Bangarra's reputation as one of the most exciting contemporary dance companies in Australia and one of our country's leading performing arts exports, takes yet another leap forward with their brand new work True Stories. Exploring the unending inspiration of Australia's Indigenous culture, the company enters new theatrical territory with the choreographic originality of award-winning Frances Rings and with Elma Kris making her main stage debut.

X300

In the 1950's a series of Atomic explosions were conducted on Maralinga Tjarutja traditional lands. The code name of the test site was X300. Frances Rings' new work powerfully and spectacularly explores a landscape assumed vacant and cleared of occupation but which in reality became a contaminated desert which poisoned the people. Rings' work is known for its theatricality and inventiveness. X300 will bring Australian audiences a memorable evening of lasting imagery.

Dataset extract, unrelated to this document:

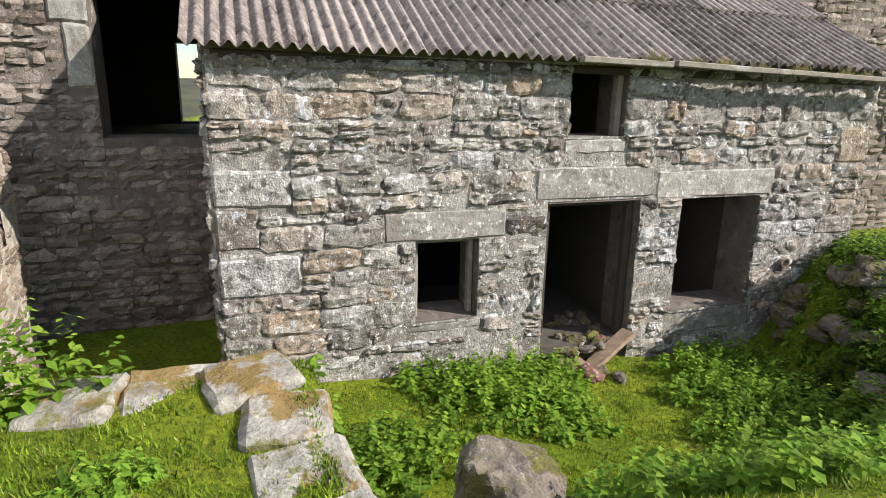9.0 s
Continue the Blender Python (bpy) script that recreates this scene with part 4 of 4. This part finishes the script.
BRAMBLES = [(-7.3, 15.0, .4, .42), (-6.8, 14.75, .45, .5), (-6.2, 14.5, .5, .55), (-5.6, 14.3, .55, .6), (-5.0, 14.0, .5, .5), (-6.5, 15.1, .5, .4), (-5.8, 14.9, .5, .45), (-5.1, 14.6, .5, .4),
            (-6.6, 14.1, .4, .4), (-5.9, 13.8, .45, .45), (-5.3, 13.5, .45, .4), (-4.5, 13.7, .4, .4), (-7.7, 15.5, .3, .35), (-4.9, 12.7, .4, .45), (-5.5, 12.9, .4, .4), (-4.7, 11.7, .35, .35), (-5.1, 11.9, .4, .42), (-7.3, 16.2, .3, .25), (-6.7, 17.0, .3, .2), (-5.1, 16.3, .3, .2)]
for i, (x, y, r, h) in enumerate(BRAMBLES):
    leafy("bramble", x, y, r, h, int(1500 * r + 150), .07, M_BRAMBLE if x < -6.0 and y > 13.6 else M_NETTLE, 700 + i, "straggling green bramble on the stony bank", "bramble", "brambles on the yard bank")
for i, (x, y, r, h) in enumerate(((-.30, 2.9, .2, .28), (-.28, 2.5, .14, .26), (-.3, 2.1, .12, .22), (-.33, 1.75, .1, .2), (-.42, 3.25, .18, .2), (-.7, 3.3, .2, .16))):
    leafy("nettle_clump", x, y, r, h, 220, .06, M_NETTLE, 260 + i, "green weeds along the foot of the boiler", "nettles", "weeds by the boiler")
for i, (y, s) in enumerate(((12.55, 1.3), (13.0, .7), (13.35, .9), (13.8, .6), (14.3, 1.0), (14.9, .8), (15.2, .6))):
    vs, fs = [], []
    rg = random.Random(300 + i)
    for k in range(110):
        a, l = rg.uniform(0, 6.283), rg.uniform(.05, .13) * s
        d = Vector((math.cos(a) * rg.uniform(.1, .9), math.sin(a) * rg.uniform(.1, .9), rg.uniform(.1, 1)))
        b = Vector((rg.uniform(-.05, .05), rg.uniform(-.09, .09) * s, 0))
        w = Vector((-math.sin(a), math.cos(a), 0)) * .004
        vs += [b - w, b + w, b + d * l]
        fs.append((3 * k, 3 * k + 1, 3 * k + 2))
    t = solid("grass_tuft", vs, fs, M_DRYGRASS)
    t.location = (X_LEAN + .24, y, 2.47 - .03 * max(0, y - 12.7))
    tagged(t, "tuft of dry grass growing on the eave beam", "grass tuft", "tufts on the eave", "stuff")


def turf(name, x0, x1, y0, y1, count, lo, hi, wide, mat, seed, label, feather=.3):
    rng = np.random.default_rng(seed)
    x, y = rng.uniform(x0, x1, count), rng.uniform(y0, y1, count)
    # gather the blades into tussocks
    tuss = np.sin(x * 7.3 + 2 * np.sin(y * 3.1)) * np.sin(y * 6.1 + 2 * np.sin(x * 2.3)) + .6 * np.sin(x * 17 + y * 5) * np.sin(y * 19 - x * 4)
    keep = rng.uniform(-1.9, 1.2, count) < tuss
    for px, py, rx, ry, *_ in PATCHES:
        keep &= (((x - px) / rx) ** 2 + ((y - py) / ry) ** 2 > .9) | (rng.random(count) < .25)
    keep &= ~((np.abs(x + .92 - .08 * (y - 1.5)) < .42) & (y > .8) & (y < 3.15))
    keep &= ~((x > -4.9) & (x < -3.72) & (y > 4.6) & (y < 5.72))
    keep &= ~((x < -5.55) & (y < 6.9)) & ~((x < X_LEAN + .02) & (y > Y_A) & (y < Y_B)) & ~((x < X_HOUSE))
    rim = np.minimum(np.minimum(x - x0, x1 - x), np.minimum(y - y0, y1 - y))
    keep &= rng.random(count) < np.clip(rim / feather, .0, 1)
    x, y, tuss = x[keep], y[keep], tuss[keep]
    n = len(x)
    z = height(x, y) - .004
    l = rng.uniform(lo, hi, n) * (1 + .2 * tuss)
    a = rng.uniform(0, 2 * np.pi, n)
    lean = rng.uniform(.15, .95, n)
    w = wide * rng.uniform(.6, 1.3, n)
    v = np.empty((n, 3, 3))
    v[:, 0] = np.stack([x - np.sin(a) * w, y + np.cos(a) * w, z], 1)
    v[:, 1] = np.stack([x + np.sin(a) * w, y - np.cos(a) * w, z], 1)
    v[:, 2] = np.stack([x + np.cos(a) * l * lean, y + np.sin(a) * l * lean, z + l * np.sqrt(1 - .7 * lean ** 2)], 1)
    me = bpy.data.meshes.new(name)
    me.vertices.add(3 * n)
    me.vertices.foreach_set("co", v.ravel())
    me.loops.add(3 * n)
    me.loops.foreach_set("vertex_index", np.arange(3 * n, dtype=np.int32))
    me.polygons.add(n)
    me.polygons.foreach_set("loop_start", np.arange(0, 3 * n, 3, dtype=np.int32))
    me.update(calc_edges=True)
    me.materials.append(mat)
    return tagged(new(name, me), label, "grass", kind="stuff")


turf("grass", -5.4, 2.6, .0, 10.8, 470000, .012, .036, .0046, M_GRASS, 1, "short cropped green pasture grass")
turf("grass", -7.95, -4.0, 7.0, 15.6, 170000, .015, .045, .0045, M_GRASS, 2, "lush green grass in the sunken yard")
turf("grass", -8.0, 9.0, 4, 26, 230000, .03, .06, .0075, M_GRASS, 3, "short cropped grass over the brow of the field", 4.0)
turf("clover", -5.4, 2.6, .0, 11.5, 120000, .012, .026, .010, M_GRASS, 6, "low broad-leaved clover in the pasture")
turf("grass", -5.6, -2.0, -.5, 5.0, 90000, .02, .055, .004, M_MOSSGRASS, 4, "rough mossy grass on the bank below the ruin")


# ---- the far edge of the field ----
def rubble_wall():
    rng = random.Random(55)
    vs, fs = [], []
    for k in range(900):
        x = rng.uniform(-5.9, 8.5)
        top = np.interp(x, [-5.9, -5.7, -4.6, -4.4, -3, -2.4, -1.2, -.4, .3, .6, 1.0, 2.6, 3, 8.5], [.3, 1.1, 1.1, .8, 1.0, 1.15, 1.4, 1.2, 1.25, .8, .45, .4, .7, .9])
        z = rng.random() * top + .1 * rng.random()
        y = 27.6 + rng.uniform(-.3, .3) * (1.2 - .5 * z / max(top, .1)) - (rng.random() ** 3) * 1.2 * (z < .3)
        s = Vector((rng.uniform(.16, .42), rng.uniform(.16, .3), rng.uniform(.1, .24)))
        m = Matrix.Translation((x, y, ground_z(x, y) + z - .05)) @ Euler((rng.uniform(-.4, .4), rng.uniform(-.4, .4), rng.uniform(0, 3))).to_matrix().to_4x4()
        n = len(vs)
        for c in box_data(-.5, .5, -.5, .5, -.5, .5):
            p = Vector(c) * (1 + .25 * (rng.random() - .5))
            vs.append(m @ Vector((p.x * s.x, p.y * s.y, p.z * s.z)))
        fs += [tuple(i + n for i in f) for f in BOX]
    return tagged(solid("drystone_wall", vs, fs, M_FARWALL), "tumbled drystone wall along the field edge, coloured dark as backlit", "wall", kind="structure")


rubble_wall()
shed = new("shed")
shed.location = (2.1, 30, ground_z(2.1, 30) - .1)
tagged(shed, "low dark shed behind the field wall", "shed")
boxes("wall", [(-1.7, 1.9, -1, 1, 0, 1.1)], M_FARWALL, parent=shed)
boxes("roof", [(-1.9, 2.1, -1.15, 1.15, 1.1, 1.2)], M_DARKWOOD, parent=shed)
boxes("post", [(-1.75, -1.65, -1.2, -1.1, 0, 1.6)], M_DARKWOOD, parent=shed)


def shrub(x, y, r, high, seed):
    root = new("shrub")
    z = ground_z(x, y)
    root.location = (x, y, z)
    tagged(root, "dark wind-bent thorn bush along the field wall", "bush", "thorn bushes")
    rng = random.Random(seed)
    tv, tf, lv, lf = [], [], [], []
    for b in range(9):
        tip = Vector((rng.uniform(-r, r) * .8, rng.uniform(-r, r) * .5, high * rng.uniform(.5, .85)))
        k = len(tv)
        for p, w in ((Vector((0, 0, -.1)), .09), (tip * .5 + Vector((rng.uniform(-.1, .1), 0, 0)), .05), (tip, .015)):
            for i in range(5):
                a = i * 1.2566
                tv.append(p + Vector((w * math.cos(a), w * math.sin(a), 0)))
        for s in range(2):
            for i in range(5):
                tf.append((k + s * 5 + i, k + s * 5 + (i + 1) % 5, k + s * 5 + 5 + (i + 1) % 5, k + s * 5 + 5 + i))
        for c in range(5):
            mid = tip * rng.uniform(.15, 1.0) + Vector((rng.uniform(-.3, .3) * r, rng.uniform(-.3, .3) * r, rng.uniform(-.25, .2)))
            cr = rng.uniform(.22, .42) * r
            for q in range(130):
                p = mid + Vector((rng.gauss(0, .5), rng.gauss(0, .5), rng.gauss(0, .42))) * cr
                if p.z < .05:
                    continue
                d1 = Vector((rng.uniform(-1, 1), rng.uniform(-1, 1), rng.uniform(-1, 1))).normalized() * rng.uniform(.06, .12)
                d2 = Vector((rng.uniform(-1, 1), rng.uniform(-1, 1), rng.uniform(-1, 1))).normalized() * .05
                n = len(lv)
                lv += [p - d1, p + d2, p + d1, p - d2]
                lf.append((n, n + 1, n + 2, n + 3))
    solid("trunk", tv, tf, M_DARKWOOD, parent=root)
    tagged(solid("foliage", lv, lf, M_SHRUB, parent=root), kind="stuff")


for i, (x, y, r, h) in enumerate(((3.7, 28.2, 1.0, 2.2), (5.0, 28.4, 1.1, 1.4), (6.5, 28.2, 1.3, 2.0), (8.0, 28.0, 1.3, 1.9), (9.8, 27.4, 1.4, 2.0), (-1.0, 28.2, .8, 1.4), (-2.2, 28.2, .7, 1.1))):
    shrub(x, y, r, h, 400 + i)

# ---- stonework, slates and other pieces ----
slates(roof_house)
ridge_tiles(roof_house)
masonry(lean_front, FRONT, STONES, -1.0, 2.46, face_spans, 11, course=(.13, .235), length=(.17, .42), proud=.055, part=(9.3, 13.6), stops=(-.42, -.14, .04, .42, .82, 1.13, 1.46, 1.76, 2.42))
masonry(lean_side, SIDE, STONES, -1.2, 3.6, gable_spans, 12, proud=.055)
masonry(ruin_side, RUIN_SIDE, RUINS, -.9, 1.57, side_spans, 17, proud=.045)
masonry(lean_end, FAR_SIDE, STONES, 0, 3.6, far_spans, 13)
masonry(ruin, RUIN, RUINS, -.1, 3.12, ruin_spans, 14, (.10, .2), (.18, .5), .07, part=(3.2, 6.9))
masonry(house, HOUSE, FARS, -1.2, 3.9, house_face, 15, (.09, .18), (.15, .38), .055)

# loose capping stones on the broken side wall
rc = random.Random(66)
x = -5.7
while x > -9.1:
    w = rc.uniform(.22, .4)
    worn_box("capping_stone", w, rc.uniform(.36, .44), rc.uniform(.10, .17), M_RUIN, .02, int(-x * 100), 2, parent=ruin_side, at=Matrix.Translation((-(x - w / 2), .22, 1.575)) @ pose(0, 0, 0, 0, 0, rc.uniform(-8, 8)), soft=.03)
    x -= w

# lime pointing: thick and low on the lean-to, thin on the ruin
pointing(lean_front, Y_A + .02, Y_B - .02, -.95, 2.44, OPEN + [(a + .02, b - .02, lo + .02, hi - .02) for a, b, lo, hi in LINTELS], lambda u, z: max(.0, min(1.0, .42 - .42 * (z - .35) + .6 * noise.noise(Vector((u * .8, z * .8, 4))))), 3, M_POINTING)
pointing(ruin_side, 5.7, 9.38, -.9, 1.55, niche, lambda u, z: .75 + .5 * noise.noise(Vector((u * 1.5, z * 1.5, 2))), 7, M_PLASTER)
pointing(ruin, 1.0, 6.75, .1, 1.55, [], lambda u, z: .1 + .2 * noise.noise(Vector((u, z, 8))), 5, M_MORTAR)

EMERET LU ("Very Old Things")

Elma Kris

The passion and energy of the traditional people of the Torres Straits fuel this exhilarating new work by choreographer, Elma Kris. She explores her people's love of the land, the sea and of each other with an exuberance handed down from generation to generation. The power and excitement of dances celebrating rain, wind, the hunt, desire and pleasure mingle with the charm of the spiritual to create an uplifting work of lasting imagery and a thrilling experience of a fascinating and little-known culture.

From the stages of New York, Washington and London, Bangarra has been heralded as an exciting dance ensemble bringing audiences theatre experiences unique in the language of movement. True Stories takes that reputation to a new and thrilling level!